Again, sorry for the long delay. I'm only slowly picking up the work that I've been deferring for too long.
-Hans
Hi Hans,
I am indeed not interested anymore, but thank you for the feedback. I didn't think of adding a "typed array" type, that is a better solution. In any case, if someone wants this, they'll hopefully come across this email thread and figure out what to do.
Vladimir
On Wed, Dec 7, 2011 at 3:46 AM, Hans Hübner hans.huebner@gmail.com wrote:
Hi Vladimir,
I know that it has been a long time since you posted this patch and I did not comment, but here is my reply anyway:
On Fri, Apr 8, 2011 at 11:17 PM, Vladimir Sedach vsedach@gmail.com wrote:
Here is the updated patch with backwards compatibility (something which I always forget!). Unfortunately it is a bit ugly and I don't know how to make it better. I guess one lesson here is to add tags to all binary data if you're designing a new serialization scheme.
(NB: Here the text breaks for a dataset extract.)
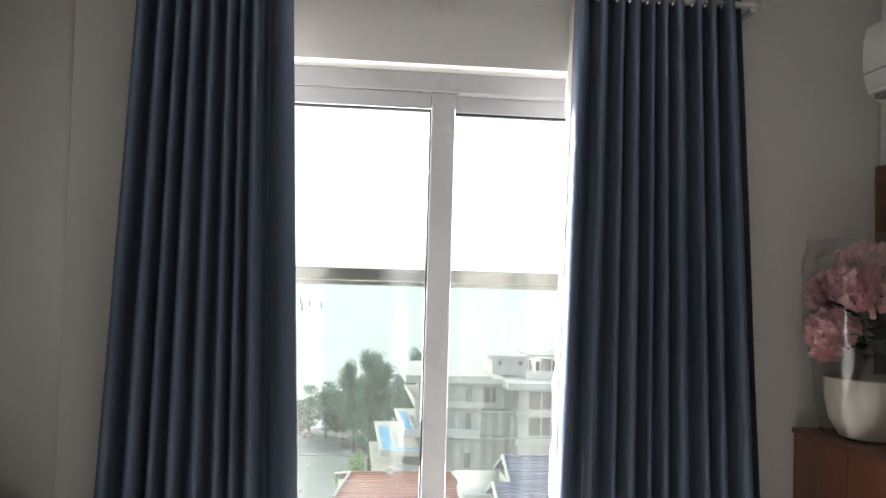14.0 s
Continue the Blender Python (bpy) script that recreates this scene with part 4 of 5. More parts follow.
def curtain(top, bottom, n, seed, lining_edge):
    c = thing("curtain", "slate blue satin eyelet curtain drawn aside, hanging to the floor", "curtain", M_WIN, group="curtains")
    random.seed(seed)
    wide = [random.uniform(0.75, 1.3) for _ in range(n)]           # uneven folds, the outermost the widest
    wide[0] = wide[-1] = 1.35
    edge = [sum(wide[:k]) / sum(wide) for k in range(n + 1)]
    am = [random.uniform(0.75, 1.25) for _ in range(n)]
    ph = [random.uniform(-1, 1) for _ in range(n)]
    zt, zb, rows = 2.535, 0.035, []
    m, nz = 18, 34
    for off in (0.0, 0.004):
        rs = []
        for j in range(nz + 1):
            f = j / nz
            z = zt + (zb - zt) * f
            x0, x1 = top[0] + (bottom[0] - top[0]) * f, top[1] + (bottom[1] - top[1]) * f
            row = []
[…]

We already have tags for all data types. The patch that you've submitted thus is not really adding the feature at the proper level. If you are still interested, I would propose that you fix the problem by adding a new pair of encoding functions for typed arrays (%encode-typed-array and %decode-typed-array), a new type tag for that (#\t) and code in encode-array to decide whether an untyped or a typed array should be written (although I suppose you could always write typed arrays, too).
Again, sorry for the long delay. I'm only slowly picking up the work that I've been deferring for too long.